• WHAT TO PRODUCE:
Write out exactly the lines between the line containing "scene.collection.objects.link(ob)" and the line containing "scene.view_settings.keyframe_insert(path, frame=frame(t))", including both of those lines, and nothing more.

• SUPPLIED DATA:
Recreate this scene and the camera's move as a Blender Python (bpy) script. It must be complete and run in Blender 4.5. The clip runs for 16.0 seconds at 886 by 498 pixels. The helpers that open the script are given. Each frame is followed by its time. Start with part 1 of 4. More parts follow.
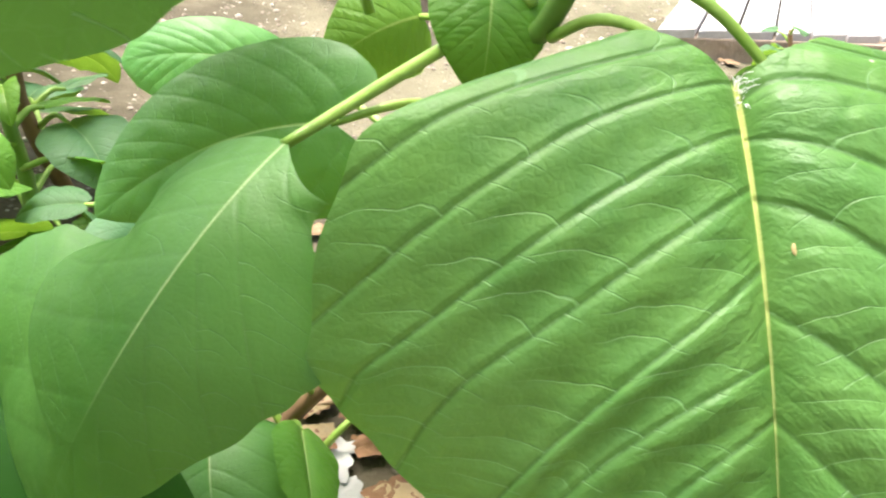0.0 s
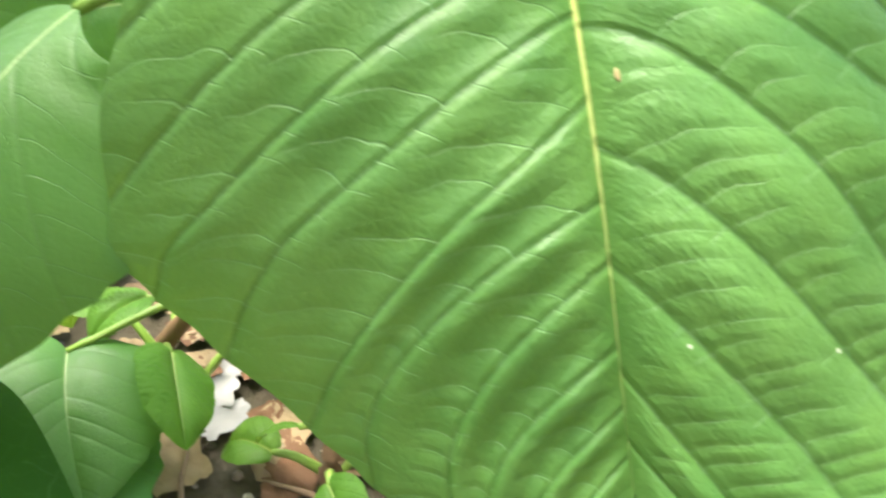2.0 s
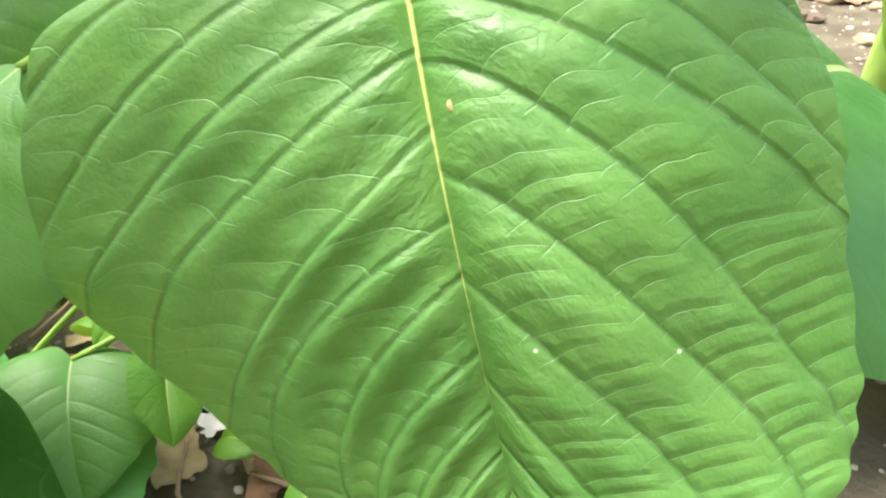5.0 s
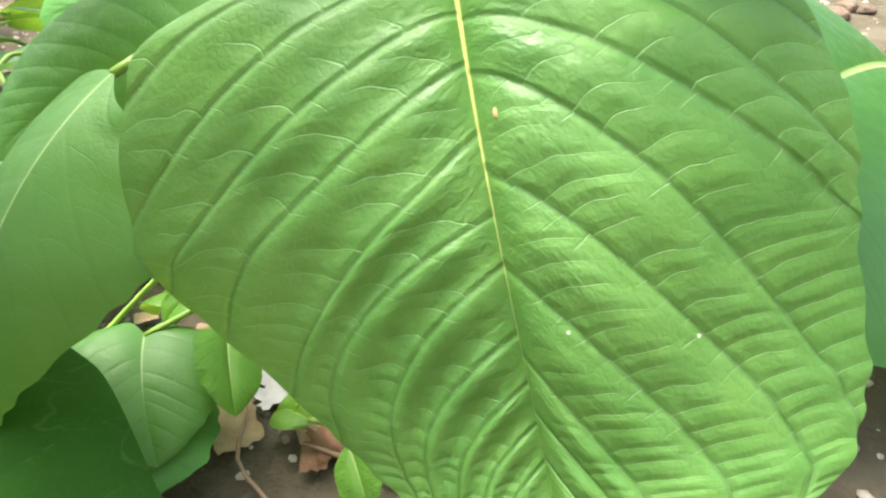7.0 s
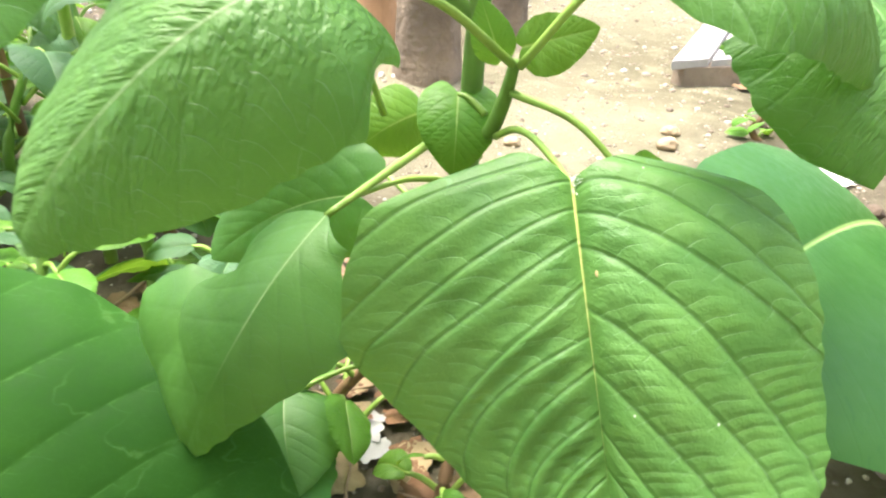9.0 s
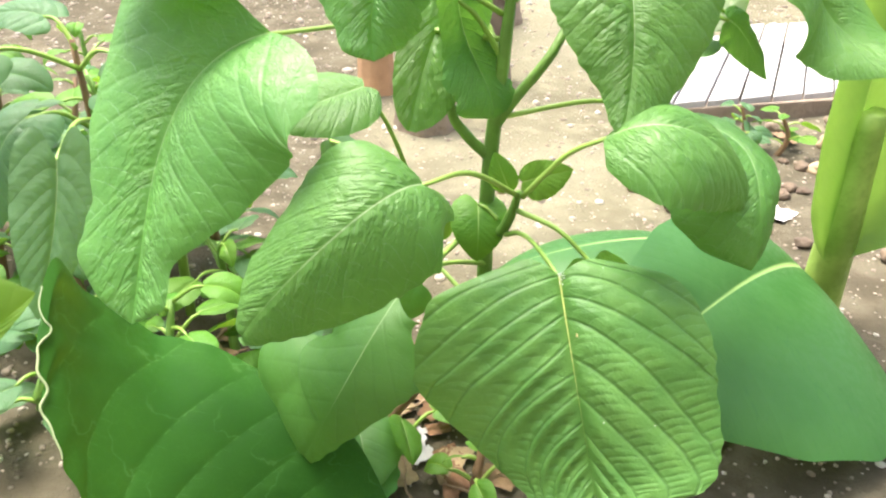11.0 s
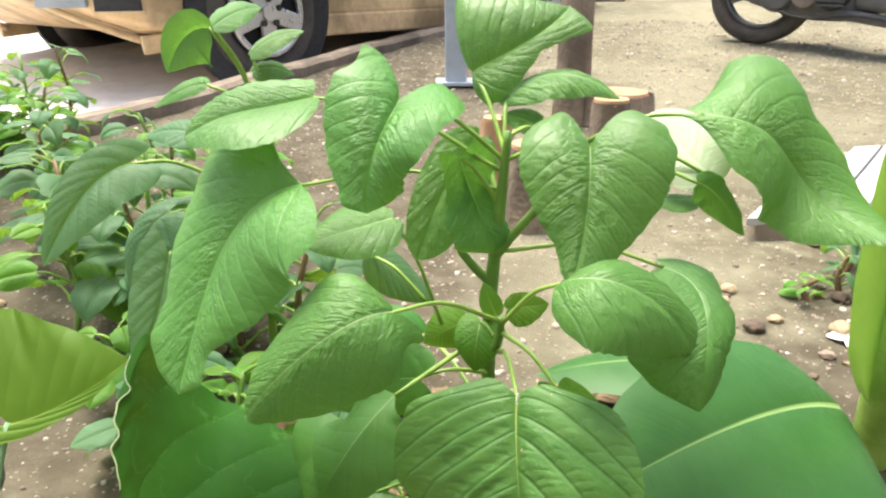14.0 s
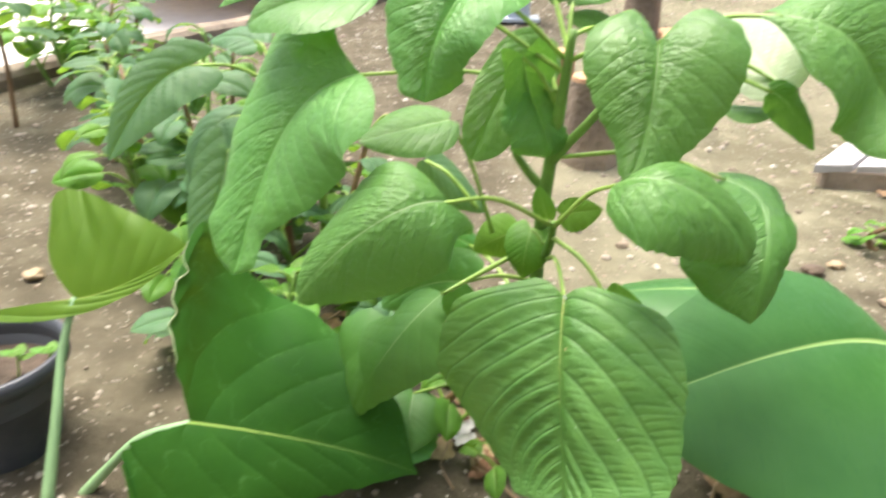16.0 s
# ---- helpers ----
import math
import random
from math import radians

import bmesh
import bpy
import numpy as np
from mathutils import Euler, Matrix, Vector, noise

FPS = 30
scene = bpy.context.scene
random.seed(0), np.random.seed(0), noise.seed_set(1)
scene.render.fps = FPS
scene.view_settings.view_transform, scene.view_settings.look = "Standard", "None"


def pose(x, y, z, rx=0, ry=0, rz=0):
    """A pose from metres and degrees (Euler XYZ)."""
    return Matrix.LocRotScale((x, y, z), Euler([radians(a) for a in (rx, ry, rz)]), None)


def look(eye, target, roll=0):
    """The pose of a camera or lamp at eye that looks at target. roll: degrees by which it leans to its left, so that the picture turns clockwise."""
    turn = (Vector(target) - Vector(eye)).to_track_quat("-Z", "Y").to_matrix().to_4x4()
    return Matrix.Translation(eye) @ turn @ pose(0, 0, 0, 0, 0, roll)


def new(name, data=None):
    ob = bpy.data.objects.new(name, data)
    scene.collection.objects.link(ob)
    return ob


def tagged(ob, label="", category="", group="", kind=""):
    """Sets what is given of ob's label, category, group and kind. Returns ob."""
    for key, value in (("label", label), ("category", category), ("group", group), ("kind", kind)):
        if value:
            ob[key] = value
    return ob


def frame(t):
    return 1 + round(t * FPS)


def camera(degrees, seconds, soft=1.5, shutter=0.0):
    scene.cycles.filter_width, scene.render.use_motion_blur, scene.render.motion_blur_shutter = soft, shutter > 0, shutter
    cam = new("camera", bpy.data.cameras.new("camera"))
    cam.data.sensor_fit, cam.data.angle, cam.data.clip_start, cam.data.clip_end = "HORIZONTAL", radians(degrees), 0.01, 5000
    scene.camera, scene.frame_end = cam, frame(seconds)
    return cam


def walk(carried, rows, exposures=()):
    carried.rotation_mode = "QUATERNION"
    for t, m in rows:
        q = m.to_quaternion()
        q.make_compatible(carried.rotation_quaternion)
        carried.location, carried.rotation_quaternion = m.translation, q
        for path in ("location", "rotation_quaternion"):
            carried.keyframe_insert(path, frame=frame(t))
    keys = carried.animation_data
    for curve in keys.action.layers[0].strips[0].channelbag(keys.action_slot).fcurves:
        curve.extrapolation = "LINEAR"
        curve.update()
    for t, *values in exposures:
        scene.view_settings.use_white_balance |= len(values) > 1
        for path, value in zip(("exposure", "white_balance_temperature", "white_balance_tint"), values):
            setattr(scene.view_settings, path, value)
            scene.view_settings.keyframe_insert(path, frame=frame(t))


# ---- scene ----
EXPOSE = 0.82
cam = camera(65.1, 16.0, 2.2, 0.5)
PATH = [
    (0, (-0.102, -0.181, 0.254), (0.474, 1.473, -0.712), 6.0),
    (0.5, (-0.112, -0.182, 0.254), (0.445, 1.498, -0.678), 6.2),
    (1, (-0.121, -0.177, 0.253), (0.451, 1.506, -0.665), 6.5),
    (1.5, (-0.092, -0.177, 0.24), (0.607, 1.395, -0.781), 6.0),
    (2, (-0.075, -0.188, 0.232), (0.657, 1.328, -0.848), 5.6),
    (2.5, (-0.044, -0.206, 0.225), (0.559, 1.432, -0.75), 3.9),
    (3, (-0.04, -0.203, 0.23), (0.619, 1.378, -0.804), 4.3),
    (3.5, (-0.029, -0.202, 0.231), (0.576, 1.402, -0.799), 3.6),
    (3.7, (-0.035, -0.205, 0.23), (0.585, 1.412, -0.77), 3.6),
    (5.8, (-0.037, -0.213, 0.255), (0.442, 1.344, -0.905), -2.6),
    (6, (-0.039, -0.212, 0.254), (0.439, 1.358, -0.888), -2.0),
    (6.5, (-0.042, -0.215, 0.252), (0.41, 1.363, -0.889), -1.3),
    (7, (-0.042, -0.227, 0.258), (0.374, 1.365, -0.878), -2.0),
    (7.5, (-0.047, -0.236, 0.266), (0.386, 1.387, -0.818), -0.8),
    (8, (-0.056, -0.249, 0.279), (0.375, 1.401, -0.766), 0.8),
    (8.5, (-0.075, -0.268, 0.291), (0.329, 1.42, -0.702), 2.6),
    (9, (-0.103, -0.293, 0.322), (0.318, 1.424, -0.614), 2.0),
    (9.2, (-0.113, -0.307, 0.329), (0.326, 1.401, -0.615), 1.6),
    (11.3, (-0.166, -0.412, 0.44), (0.296, 1.319, -0.449), 0.2),
    (11.5, (-0.166, -0.413, 0.439), (0.273, 1.337, -0.424), 0.6),
    (12, (-0.156, -0.436, 0.464), (0.212, 1.31, -0.44), 1.4),
    (12.5, (-0.134, -0.456, 0.481), (0.132, 1.351, -0.335), -0.1),
    (13, (-0.097, -0.475, 0.488), (0.035, 1.359, -0.3), -1.7),
    (13.5, (-0.061, -0.49, 0.497), (-0.027, 1.352, -0.281), -1.8),
    (14, (-0.051, -0.497, 0.508), (-0.028, 1.369, -0.212), -0.4),
    (14.5, (-0.045, -0.511, 0.502), (-0.018, 1.363, -0.199), 1.3),
    (15, (-0.047, -0.515, 0.489), (-0.06, 1.352, -0.227), 1.5),
    (15.5, (-0.049, -0.504, 0.474), (-0.015, 1.354, -0.265), 2.5),
    (16, (-0.053, -0.512, 0.47), (-0.169, 1.292, -0.385), 1.2),
]
walk(cam, [(t, look(eye, target, roll)) for t, eye, target, roll in PATH], exposures=[(0.0, EXPOSE + 0.4), (2.0, EXPOSE + 0.54), (9.0, EXPOSE + 0.54), (11.5, EXPOSE + 0.28), (13.0, EXPOSE + 0.12), (14.5, EXPOSE - 0.12), (16.0, EXPOSE)])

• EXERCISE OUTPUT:
    scene.collection.objects.link(ob)
    return ob


def tagged(ob, label="", category="", group="", kind=""):
    """Sets what is given of ob's label, category, group and kind. Returns ob."""
    for key, value in (("label", label), ("category", category), ("group", group), ("kind", kind)):
        if value:
            ob[key] = value
    return ob


def frame(t):
    return 1 + round(t * FPS)


def camera(degrees, seconds, soft=1.5, shutter=0.0):
    scene.cycles.filter_width, scene.render.use_motion_blur, scene.render.motion_blur_shutter = soft, shutter > 0, shutter
    cam = new("camera", bpy.data.cameras.new("camera"))
    cam.data.sensor_fit, cam.data.angle, cam.data.clip_start, cam.data.clip_end = "HORIZONTAL", radians(degrees), 0.01, 5000
    scene.camera, scene.frame_end = cam, frame(seconds)
    return cam


def walk(carried, rows, exposures=()):
    carried.rotation_mode = "QUATERNION"
    for t, m in rows:
        q = m.to_quaternion()
        q.make_compatible(carried.rotation_quaternion)
        carried.location, carried.rotation_quaternion = m.translation, q
        for path in ("location", "rotation_quaternion"):
            carried.keyframe_insert(path, frame=frame(t))
    keys = carried.animation_data
    for curve in keys.action.layers[0].strips[0].channelbag(keys.action_slot).fcurves:
        curve.extrapolation = "LINEAR"
        curve.update()
    for t, *values in exposures:
        scene.view_settings.use_white_balance |= len(values) > 1
        for path, value in zip(("exposure", "white_balance_temperature", "white_balance_tint"), values):
            setattr(scene.view_settings, path, value)
            scene.view_settings.keyframe_insert(path, frame=frame(t))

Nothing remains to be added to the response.